* WORK TO BE COMPLETED
Retype the data exactly, from its first line to the line containing "0.8, 0.8), 0.4)", including both, and skip any picture.

┌──

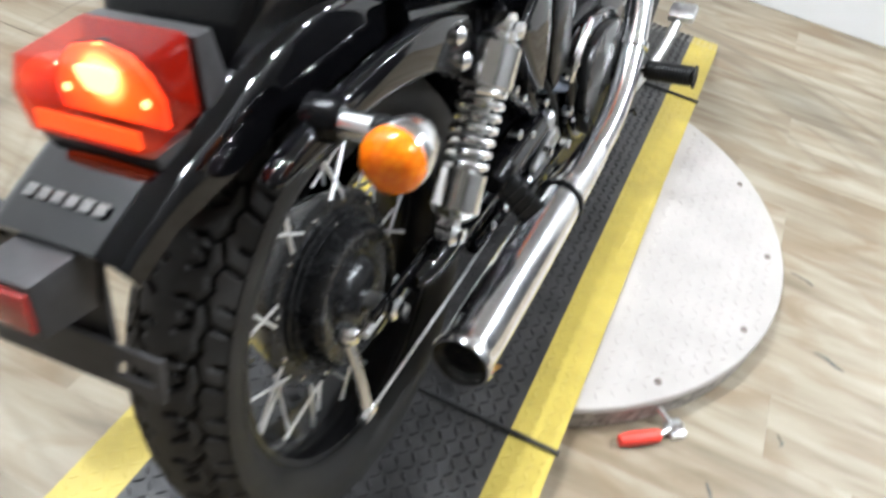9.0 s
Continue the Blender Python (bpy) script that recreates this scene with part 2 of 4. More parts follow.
tagged(slab("baseboard", P0 - BACK * 0.010, P1 - BACK * 0.010, 0.03, 0, 0.018, M_WALL), "thin white strip under the dark panel", "baseboard")
# east and south walls are unseen, added to close the room and tone reflections
tagged(slab("wall_east", Vector((2.7, 3.9, 0)), Vector((2.7, -3.2, 0)), -0.1, 0, CEIL, M_SHOPWALL), "unseen dark grey wall added to close the room", "wall")
tagged(slab("wall_south", Vector((2.7, -3.2, 0)), Vector((-1.478, -3.2, 0)), -0.1, 0, CEIL, M_SOUTH), "plain beige workshop wall behind the camera", "wall")
tagged(slab("wall_far", Vector((-1.478, 3.9, 0)), Vector((2.7, 3.81, 0)), 0.1, 0, CEIL, M_GREYWALL), "grey-beige wall beyond the low partition", "wall")
tagged(part("ceiling", box((5.0, 7.4, 0.1), pose(0.85, 0.4, CEIL + 0.05)), M_CEIL, smooth=False), "pale grey painted workshop ceiling", "ceiling", kind="structure")

# lamps: rows of round fittings on the ceiling, plus one added fill lamp
M_LAMP = mat("lamp_diffuser", (0.9, 0.9, 0.9), 0.5, emit=(0.96, 0.968, 0.985), emit_strength=735.0)
M_LAMPRIM = mat("lamp_rim", (0.8, 0.8, 0.8), 0.4)


def ceiling_lamp(x, y):
    t = thing("ceiling_lamp", "round white ceiling lamp with a bright diffuser", "lamp", pose(x, y, CEIL), "ceiling lamps")
    part("lamp_rim", lathe([(0.072, 0), (0.072, -0.03), (0.060, -0.034), (0.059, -0.02), (0.052, -0.015)], (0, 0, 0), (0, 0, 1), 24), M_LAMPRIM, t)
    part("diffuser", lathe([(0.057, -0.016), (0.057, -0.028), (0.035, -0.034), (0.001, -0.036)], (0, 0, 0), (0, 0, 1), 24), M_LAMP, t)
    return t


first = ceiling_lamp(-0.57, 0.08)
# the last one, at x -0.95, is added to fill the left shadow
for lx, ly in [(2.25, 0.2), (2.25, 0.93), (2.25, 1.6), (2.25, 2.4), (2.3, 3.4), (-0.95, -0.25)]:
    copy_thing(first, pose(lx, ly, CEIL))

# ---------------------------------------------------------------- floor boards
M_SUB = mat("subfloor", (0.20, 0.16, 0.12), 0.8)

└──

* WRITTEN SOLUTION
9.0 s
Continue the Blender Python (bpy) script that recreates this scene with part 2 of 4. More parts follow.
tagged(slab("baseboard", P0 - BACK * 0.010, P1 - BACK * 0.010, 0.03, 0, 0.018, M_WALL), "thin white strip under the dark panel", "baseboard")
# east and south walls are unseen, added to close the room and tone reflections
tagged(slab("wall_east", Vector((2.7, 3.9, 0)), Vector((2.7, -3.2, 0)), -0.1, 0, CEIL, M_SHOPWALL), "unseen dark grey wall added to close the room", "wall")
tagged(slab("wall_south", Vector((2.7, -3.2, 0)), Vector((-1.478, -3.2, 0)), -0.1, 0, CEIL, M_SOUTH), "plain beige workshop wall behind the camera", "wall")
tagged(slab("wall_far", Vector((-1.478, 3.9, 0)), Vector((2.7, 3.81, 0)), 0.1, 0, CEIL, M_GREYWALL), "grey-beige wall beyond the low partition", "wall")
tagged(part("ceiling", box((5.0, 7.4, 0.1), pose(0.85, 0.4, CEIL + 0.05)), M_CEIL, smooth=False), "pale grey painted workshop ceiling", "ceiling", kind="structure")

# lamps: rows of round fittings on the ceiling, plus one added fill lamp
M_LAMP = mat("lamp_diffuser", (0.9, 0.9, 0.9), 0.5, emit=(0.96, 0.968, 0.985), emit_strength=735.0)
M_LAMPRIM = mat("lamp_rim", (0.8, 0.8, 0.8), 0.4)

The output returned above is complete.